С т у к а ч и
А в целом это проблема. Стукачи, их психология-патология, мировоззрение, жизненные установки, мера порядочности еще ждут научных разъяснений.
У хирурга-писателя Амосова есть подвернувшаяся к слову классификация убийств. От массового уничтожения своих политических врагов, от героев, награждаемых и прославляемых ратных убийств-подвигов, до злоумышленных маниакальных убийств со зверством, особой жестокостью, первой категории и электрическим стулом. В построенной иерархии сам академик определил место убийства на операционном столе очень близко к положительному полюсу шкалы убийств. (Хорошо звучит «положительный полюс шкалы убийств»?)

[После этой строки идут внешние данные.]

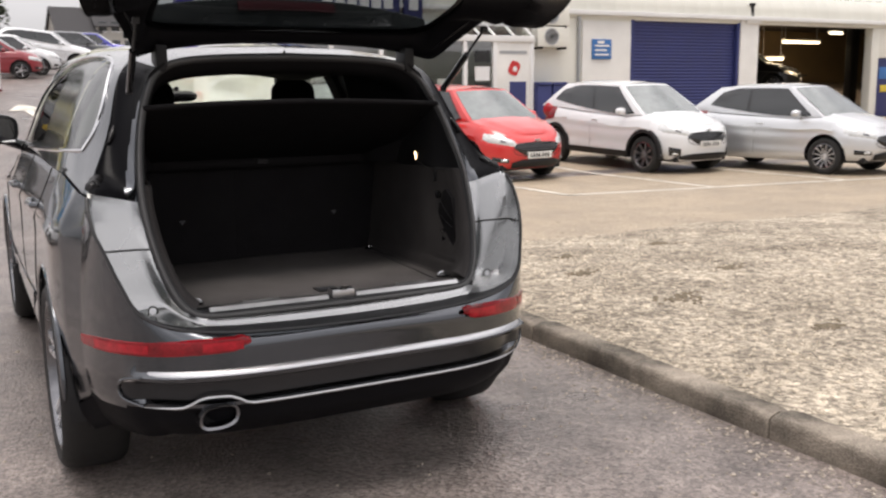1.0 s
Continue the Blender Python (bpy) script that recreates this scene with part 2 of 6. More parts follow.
GATE_TRIM = mat("black_tailgate_trim", (0.0072, 0.0070, 0.0084), 0.55, 0.0, 0.15, 6, 300, 0.12, 0.0, 0.08)
BRAKE = mat("dull_brake_disc", (0.05, 0.048, 0.045), 0.6, 0.5, 0.3, 20, 200)
SEAL_GREY = mat("grey_seal_rubber", (0.085, 0.083, 0.082), 0.45, 0.0, 0.1, 12, 200, 0.05)
RUBBER = mat("black_rubber", (0.02, 0.02, 0.021), 0.5, 0.0, 0.15, 12, 200, 0.1)
TYRE = mat("tyre_rubber", (0.014, 0.0135, 0.013), 0.75, 0.0, 0.3, 6, 150, 0.3)
CHROME = mat("chrome", (0.75, 0.75, 0.76), 0.12, 1.0, 0.05, 10, 200)
DARK_CHROME = mat("dulled_chrome", (0.22, 0.22, 0.23), 0.25, 1.0, 0.15, 20, 200)
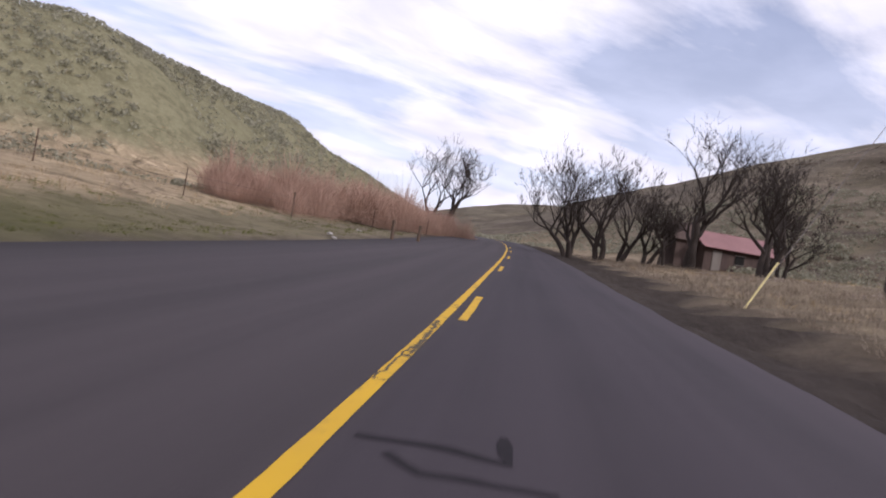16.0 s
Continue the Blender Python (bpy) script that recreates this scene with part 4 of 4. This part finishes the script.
# ---------------------------------------------------------------- materials of things
GREY_WOOD = two_tone("weathered_grey_boards", (0.17, 0.145, 0.12), (0.25, 0.22, 0.19), (0.12, 0.105, 0.09), 0.5, 5, 0.9, 0, 0.5, 0.02, (6, 6, 0.4))
DARK_WOOD = two_tone("dark_weathered_wood", (0.075, 0.058, 0.045), (0.12, 0.095, 0.075), (0.045, 0.035, 0.028), 1.2, 9, 0.9, 0, 0.5, 0.015, (3, 3, 0.4))
BROWN_POST = two_tone("brown_post_wood", (0.085, 0.055, 0.038), (0.14, 0.095, 0.065), (0.05, 0.034, 0.025), 2.5, 16, 0.9, 0, 0.5, 0.01, (2, 2, 0.3))
POLE_WOOD = two_tone("pole_wood", (0.075, 0.057, 0.044), (0.115, 0.09, 0.072), (0.05, 0.039, 0.032), 1.0, 12, 0.85, 0, 0.4, 0.01, (2, 2, 0.15))
BARN_ROOF = two_tone("weathered_shingle_roof", (0.26, 0.225, 0.19), (0.35, 0.305, 0.26), (0.15, 0.125, 0.10), 0.35, 4, 0.85, 0, 0.5, 0.03)
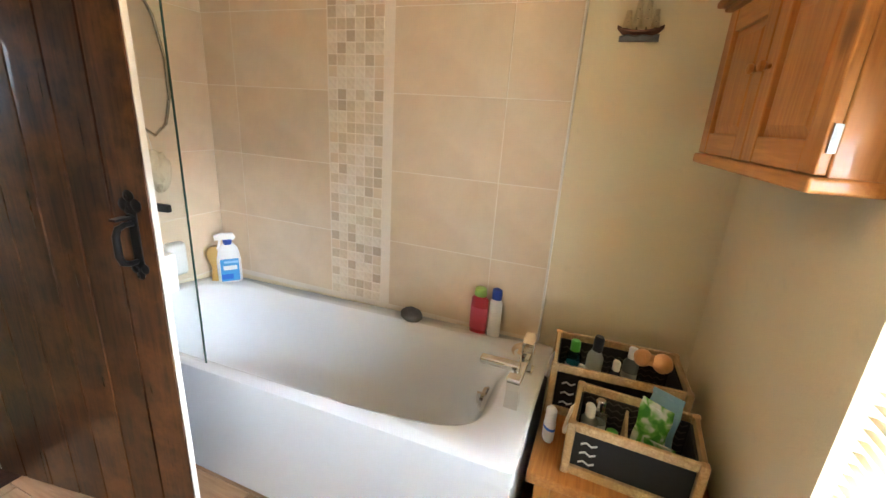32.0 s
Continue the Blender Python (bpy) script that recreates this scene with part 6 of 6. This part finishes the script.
part("seat", loft(bmesh.new(), [super_ring(0, 0, z, a, a, 4, 28) for z, a in ((0.42, 0.20), (0.44, 0.235), (0.49, 0.24), (0.505, 0.22))]), simple("black_seat_cloth", (0.02, 0.02, 0.025), 0.9), ch, "", True)
part("backrest", loft(bmesh.new(), [[Vector((0.22 + 0.03 * abs(y), y, z)) for y in (-w, w)] + [Vector((0.27 + 0.03 * w, w, z)), Vector((0.27 + 0.03 * w, -w, z))] for z, w in ((0.58, 0.16), (0.70, 0.21), (0.95, 0.20), (1.08, 0.15))]), simple("black_back_cloth", (0.018, 0.018, 0.022), 0.85), ch)
for y in (-0.25, 0.25):
    part("armrest", T([(0.10, y, 0.46), (0.12, y, 0.68), (0.06, y, 0.70), (-0.14, y, 0.69)], 0.016, 10), BLACK_PLASTIC, ch, "", True)
part("back_stem", T([(0.10, 0, 0.44), (0.27, 0, 0.48), (0.285, 0, 0.66)], 0.02, 8), BLACK_PLASTIC, ch)
DESK = simple("tan_desk_board", (0.34, 0.19, 0.08), 0.5, grain=0.15, scale=18)
dk = thing("desk", "tan wooden desk standing in the study", "desk", at(-3.75, 0.2, 0.562))
part("side_panel", B(-0.32, 0.32, 0.085, 0.11, 0.0, 0.64), DESK, dk)
part("side_panel", B(-0.32, 0.32, -1.2, -1.175, 0.0, 0.64), DESK, dk)
part("front_panel", B(0.295, 0.32, -1.175, 0.085, 0.05, 0.64), DESK, dk)
part("top", B(-0.34, 0.34, -1.22, 0.125, 0.64, 0.665, bevel=0.003), DESK, dk)
solid("red_box", B(-0.12, 0.12, -0.11, 0.11, 0.0, 0.24, bevel=0.01), RED_PLASTIC, "red plastic box on the study floor", "box", at(-4.6, 0.40, 0.562, 20))
solid("grey_box", B(-0.1, 0.1, -0.12, 0.12, 0.0, 0.30, bevel=0.01), simple("grey_card", (0.30, 0.29, 0.28), 0.7), "grey cardboard box on the study floor", "box", at(-4.9, 0.12, 0.562))
solid("yellow_bag", B(-0.1, 0.1, -0.07, 0.07, 0.0, 0.28, bevel=0.02), simple("yellow_paper", (0.60, 0.45, 0.10), 0.7), "yellow paper bag on the study floor", "bag", at(-4.75, 0.86, 0.562, 30))

# lower room seen through the low doorway
fl_ = thing("floor_lamp", "floor lamp on a round dark wooden base", "floor lamp", at(-4.15, 0.62, -1.75))
MAHOG = simple("dark_mahogany", (0.07, 0.022, 0.012), 0.3, grain=0.25, scale=30)
part("base", L([(0.13, 0.0), (0.135, 0.012), (0.11, 0.03), (0.05, 0.045), (0.02, 0.06)], 30), MAHOG, fl_, "", True)
part("pole", C((0, 0, 0.05), (0, 0, 1.35), 0.013, seg=14), MAHOG, fl_)
part("shade", L([(0.20, 1.25), (0.11, 1.52)], 28, cap=False), sheer_mat("lamp_shade_cloth", (0.70, 0.58, 0.40), 0.4), fl_)
stl = thing("pouffe", "round tan leather pouffe on the lower floor", "pouffe", at(-4.75, 0.22, -1.75))
part("drum", L([(0.20, 0.0), (0.24, 0.06), (0.24, 0.20), (0.20, 0.26), (0.001, 0.28)], 30), simple("tan_leather", (0.30, 0.15, 0.05), 0.5), stl, "", True)

# ---------------------------------------------------------------- outside the bathroom window
GROUND = simple("pale_concrete", (0.46, 0.45, 0.43), 0.9, grain=0.2, scale=4, relief=0.5, depth=0.02)
solid("ground", B(-400, 400, -400, 400, -3.3, -2.9), GROUND, "pale concrete yard reaching into the distance", "ground", kind="structure")
solid("road", B(-60, 60, 14.3, 19.6, -2.9, -2.894), simple("road_asphalt", (0.055, 0.058, 0.065), 0.85, grain=0.25, scale=5, relief=0.5, depth=0.01), "dark asphalt lane beyond the yard", "road", kind="structure")
yw = thing("garden_wall", "long white rendered wall along the lane", "garden wall", at(0.0, 20.4, -2.9))
RENDER = simple("white_render", (0.74, 0.74, 0.73), 0.85, grain=0.08, scale=3, relief=0.4, depth=0.01)
part("wall", B(-26, 26, -0.15, 0.15, 0.0, 2.05), RENDER, yw)
part("coping", B(-26, 26, -0.22, 0.22, 2.05, 2.16, bevel=0.02), simple("pale_coping", (0.55, 0.55, 0.54), 0.7, grain=0.15, scale=6), yw)
ob_h = thing("outbuilding", "white rendered outbuilding behind the garden wall", "building", at(-7.4, 21.0, -2.9))
part("wall", B(-2.2, 2.0, 0.0, 4.0, 0.0, 6.2), RENDER, ob_h)
part("roof", prism(bmesh.new(), [(-2.4, 6.2), (2.2, 6.2), (-0.1, 7.8)], -0.2, 4.2, "y"), simple("slate_roof", (0.10, 0.105, 0.12), 0.7, grain=0.2, scale=6), ob_h)
gh = thing("greenhouse", "white-framed greenhouse with blue-green glass", "greenhouse", at(0.2, 22.0, -2.9))
TEALG = simple("teal_glass", (0.12, 0.30, 0.34), 0.12, grain=0.3, scale=2)
part("glass_body", B(-2.2, 2.8, 0, 3.0, 0.4, 3.2), TEALG, gh)
part("glass_roof", prism(bmesh.new(), [(-2.3, 3.2), (0.3, 4.9), (2.9, 3.2)], -0.05, 3.05, "y"), TEALG, gh)
part("base_wall", B(-2.3, 2.9, -0.06, 3.06, 0.0, 0.42), WHITE_UPVC, gh)
for k in range(7):
    x = -2.2 + k * 0.833
    part("mullion", B(x - 0.05, x + 0.05, -0.07, 0.0, 0.42, 3.2 + 1.7 * max(0.0, 1 - abs(x - 0.3) / 2.6)), WHITE_UPVC, gh)
for z in (2.0, 3.2):
    part("transom", B(-2.3, 2.9, -0.08, -0.002, z - 0.05, z + 0.05), WHITE_UPVC, gh)
for e in (-1, 1):
    part("barge_board", T([(0.3 + e * 2.6, -0.09, 3.22), (0.3, -0.09, 4.93)], 0.08, 6), WHITE_UPVC, gh)
LEAF = sheer_mat("summer_leaf", (0.12, 0.22, 0.07), 0.35, 0.7)
BARK = simple("grey_bark", (0.10, 0.075, 0.055), 0.9, grain=0.3, scale=9, relief=0.8, depth=0.02)


def tree(x, y, h, spread, seed, label):
    r = random.Random(seed)
    t = thing("tree", label, "tree", at(x, y, -2.9), "garden trees")
    bm = bmesh.new()
    tube(bm, [(0, 0, 0), (0.1, 0.05, h * 0.3), (0.05, 0.1, h * 0.55)], lambda u: 0.22 - 0.1 * u, 9)
    tips = []
    for k in range(9):
        a = 2 * math.pi * k / 9 + r.uniform(-0.3, 0.3)
        z0 = h * r.uniform(0.25, 0.5)
        tip = Vector((math.cos(a) * spread * r.uniform(0.5, 0.9), math.sin(a) * spread * r.uniform(0.5, 0.9), h * r.uniform(0.5, 0.95)))
        tube(bm, [(0.05, 0.05, z0), (tip.x * 0.45, tip.y * 0.45, (z0 + tip.z) / 2 + 0.2), tip], lambda u: 0.09 - 0.07 * u, 6)
        tips.append(tip)
    part("trunk", bm, BARK, t)
    vs, fs = [], []
    for k in range(4500):
        c = r.choice(tips) * r.uniform(0.6, 1.0) if r.random() < 0.8 else Vector((0, 0, h * 0.7))
        p = c + Vector((r.gauss(0, spread * 0.22), r.gauss(0, spread * 0.22), r.gauss(0, h * 0.10)))
        if p.z < 0.5:
            continue
        q = Euler((r.uniform(0, 6.3), r.uniform(0, 6.3), r.uniform(0, 6.3))).to_matrix()
        s = r.uniform(0.13, 0.26)
        b = len(vs)
        for d in ((-s, 0, 0), (0, -s * 0.5, 0.03), (s, 0, 0), (0, s * 0.5, 0.03)):
            vs.append(p + q @ Vector(d))
        fs.append((b, b + 1, b + 2, b + 3))
    me = bpy.data.meshes.new("crown")
    me.from_pydata([tuple(v) for v in vs], [], fs)
    me.materials.append(LEAF)
    o = new("crown", me)
    o.parent = t


for k, (x, y, h, s) in enumerate(((-4.4, 24.5, 6.5, 2.6), (-2.6, 28, 7.5, 3.2), (0.8, 29, 8.0, 3.4), (4.5, 28, 7.0, 3.0), (-10, 31, 8, 3.5), (9, 29, 7.5, 3.4))):
    tree(x, y, h, s, 40 + k, "broad green garden tree in full leaf")

# ---------------------------------------------------------------- tiles and floor planks


def tile_material(name, rgb, dark, rough, amount):
    m, n, l, p = mat_new(name)
    v = coords(n, l)
    a, b = noise_tex(n, l, v, 5.5, 5, 0.6, 0.4), noise_tex(n, l, v, 60, 3)
    c = mix_rgb(n, l, ramp(n, l, a, [(0.35, (0, 0, 0)), (0.7, (1, 1, 1))]), rgb, dark)
    c = mix_rgb(n, l, ramp(n, l, b, [(0.55, (0, 0, 0)), (0.8, (0.35, 0.35, 0.35))]), c, dark)
    c = vary(n, l, c, amount)
    l.new(c, p.inputs["Base Color"])
    p.inputs["Roughness"].default_value = rough
    bump(n, l, p, b, 0.08, 0.002)
    return m


WALL_TILE = tile_material("beige_wall_tile", (0.70, 0.58, 0.42), (0.63, 0.51, 0.355), 0.32, 0.035)


def mosaic_material():
    m, n, l, p = mat_new("stone_mosaic")
    oi = n.new("ShaderNodeObjectInfo")
    c = ramp(n, l, oi.outputs["Random"], [(0.0, (0.72, 0.64, 0.50)), (0.35, (0.76, 0.70, 0.58)), (0.60, (0.66, 0.57, 0.42)), (0.82, (0.60, 0.51, 0.37)), (0.95, (0.50, 0.41, 0.29))])
    b = noise_tex(n, l, coords(n, l), 55, 4)
    c = mix_rgb(n, l, ramp(n, l, b, [(0.45, (0, 0, 0)), (0.75, (0.3, 0.3, 0.3))]), c, (0.42, 0.32, 0.21))
    l.new(c, p.inputs["Base Color"])
    p.inputs["Roughness"].default_value = 0.5
    bump(n, l, p, b, 0.5, 0.003)
    return m


GROUT = simple("cream_grout", (0.82, 0.745, 0.63), 0.85, grain=0.1, scale=90)
tw_ = thing("wall_tiling_side", "beige stone-look wall tiles with a mosaic stripe beside the bath", "wall tiles", at(-1.52, 0, 0), kind="structure")
part("grout_bed", B(0.0, 0.0166, 1.562, 3.315, 0.44, 2.30), GROUT, tw_)


def tile_mesh(w, h, mat, d=0.004, name="tile"):
    bm = B(0.0, d, -w / 2, w / 2, -h / 2, h / 2, bevel=0.0012, seg=1)
    me = bpy.data.meshes.new(name)
    bm.to_mesh(me)
    bm.free()
    me.materials.append(mat)
    return me


ZS = [0.465, 0.782, 1.098, 1.414, 1.730, 2.046, 2.30]
for y0, y1 in ((1.562, 1.755), (1.755, 2.285), (2.605, 3.082), (3.082, 3.315)):
    for z0, z1 in zip(ZS, ZS[1:]):
        o = new("tile", tile_mesh(y1 - y0 - 0.003, z1 - z0 - 0.003, WALL_TILE))
        o.parent = tw_
        o.matrix_basis = Matrix.Translation((0.0136, (y0 + y1) / 2, (z0 + z1) / 2))
MOS = mosaic_material()
mos_mesh = tile_mesh(0.0415, 0.0415, MOS, 0.005, "mosaic_tile")
wide_fill = tile_mesh(0.0425, 0.0425, WALL_TILE, 0.004, "tile")
for i in range(6):
    for j in range(36):
        y, z = 2.3105 + i * 0.0455, 0.49 + j * 0.0455
        if z > 2.1:
            continue
        edge = (i == 0 or i == 5) and rnd.random() < 0.30
        o = new("tile" if edge else "mosaic_tile", wide_fill if edge else mos_mesh)
        o.parent = tw_
        o.matrix_basis = Matrix.Translation((0.0136 + rnd.uniform(-0.0004, 0.0006), y, z)) @ pose(0, 0, 0, rnd.uniform(-0.6, 0.6), 0, rnd.uniform(-0.5, 0.5))
part("edge_trim", B(0.0, 0.019, 3.315, 3.323, 0.46, 2.30, bevel=0.002), GLOSS_WHITE, tw_, "white edge trim")
te = thing("wall_tiling_end", "beige stone-look tiles on the end wall of the bath", "wall tiles", at(0, 1.56, 0), kind="structure")
part("grout_bed", B(-1.499, -0.80, 0.0, 0.0151, 0.46, 2.30), GROUT, te)
for x0, x1 in ((-1.499, -1.15), (-1.15, -0.80)):
    for z0, z1 in zip(ZS, ZS[1:]):
        o = new("tile", tile_mesh(x1 - x0 - 0.003, z1 - z0 - 0.003, WALL_TILE))
        o.parent = te
        o.matrix_basis = Matrix.Translation(((x0 + x1) / 2, 0.0121, (z0 + z1) / 2)) @ pose(0, 0, 0, 0, 0, 90)

PLANK = wood("pale_oak_laminate", (0.37, 0.215, 0.112), (0.53, 0.345, 0.20), 0.33, 1, 0.7, 0.12, 0.15, 0.07, (0.47, 0.30, 0.17))
pw, pl = 0.16, 0.92
for i in range(15):
    x0 = -1.54 + i * pw
    off = (i * 0.37) % pl
    y = 1.56 - off
    while y < 3.9:
        a, b = max(y, 1.56), min(y + pl, 3.895)
        if b - a > 0.05:
            bm = B(-pw / 2 + 0.0008, pw / 2 - 0.0008, -(b - a) / 2 + 0.0008, (b - a) / 2 - 0.0008, -0.006, 0.0, bevel=0.0015, seg=1)
            o = part("plank", bm, PLANK, BATH_FLOOR)
            o.matrix_basis = Matrix.Translation((x0 + pw / 2, (a + b) / 2, 0.002))
        y += pl
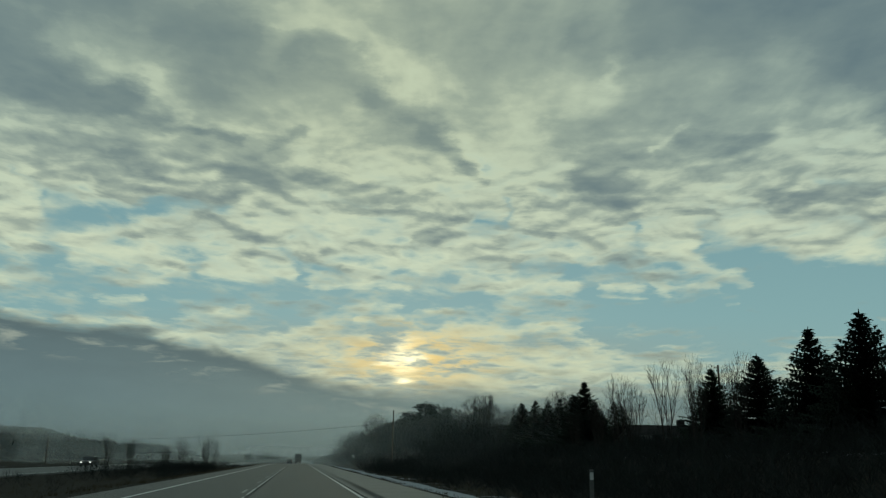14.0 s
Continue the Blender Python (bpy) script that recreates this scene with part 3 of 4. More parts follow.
# milled rumble grooves beside the edge line
gv, gf = [], []
for k in range(1500):
    y = 10 + 0.36 * k
    x = road_x(y) + lane_shift(y)
    b = len(gv)
    z = 0.002 - dip(y)
    gv += [(x + 2.35, y, z), (x + 2.72, y, z), (x + 2.72, y + 0.17, z), (x + 2.35, y + 0.17, z)]
    gf.append((b, b + 1, b + 2, b + 3))
tagged(from_arrays("rumble_strip", gv, gf, GROOVE, shoulder), "row of dark milled grooves", kind="stuff")
for l in (-34.0, -24.8):
    strip("edge_line", l, l + 0.13, -100, FAR_END, -0.495, PAINT_AND_SHEEN, parent=bpy.data.objects["road_opposite"])


# ---- far ridge ----
def ridge(name, az0, az1, dist, profile, base, bump, mat, label, step=0.05):
    """A wooded rise seen from afar: rows of ground that climb to a bumpy crest."""
    azs = np.arange(az0, az1, step)
    verts, faces = [], []
    for a in azs:
        e = np.interp(a, [p[0] for p in profile], [p[1] for p in profile])
        h = dist * math.tan(radians(e)) * 1.02 + bump * (noise.noise((a * 1.9, 3.1, dist)) + 0.7 * noise.noise((a * 6.0, 1.1, dist)) + 0.6 * noise.noise((a * 15.0, 9.0, dist)) + 0.35 * noise.noise((a * 40.0, 5.0, dist)))
        for k, f in enumerate((0.0, 0.35, 0.7, 0.92, 1.0, 0.9)):
            r = dist * (1 + 0.05 * k)
            wob = bump * 0.8 * noise.noise((a * 5.0, k * 2.3, 7.0)) if 0 < k < 4 else 0.0
            verts.append((r * math.sin(radians(a)), 203 + r * math.cos(radians(a)), base + max(h, 2.0) * f + wob))
    for i in range(len(azs) - 1):
        for k in range(5):
            b = i * 6 + k
            faces.append((b, b + 6, b + 7, b + 1))
    return tagged(from_arrays(name, verts, faces, mat, smooth=True), label, "hill", kind="structure")


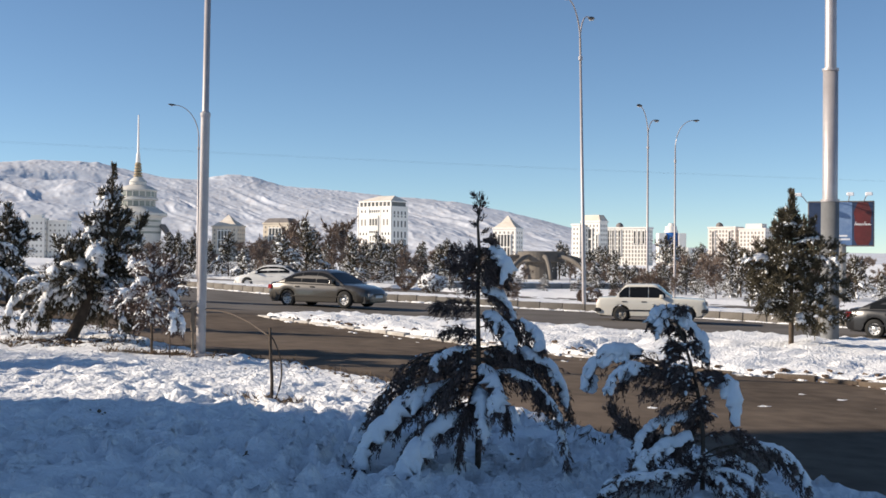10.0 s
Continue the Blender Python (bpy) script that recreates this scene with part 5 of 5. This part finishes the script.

Нетщеславная философия стукачей доступна моему пониманию. Убийцы, так те при жизни переступают грань, отделяющую овец от козлищ, а сам этот шаг служит основанием для самовыделения и особой гордости.
Воры собираются в кланы, в масти, делятся опытом, блюдут воровскую честь, на лбу готовы написать Я – вор, если бы не мешало выполнению профессиональных обязанностей. Им не нужно, но у них и не отнимешь право покаяться, голубить мечту на чье-то понимание, сочувствие, прощение.
Есть своя удаль и у хулигана. Седой, уже на пенсии блатарь, веселит внучат рассказами о драках с поножовщиной, подлостях со злодействами, криминальной романтике своей молодости.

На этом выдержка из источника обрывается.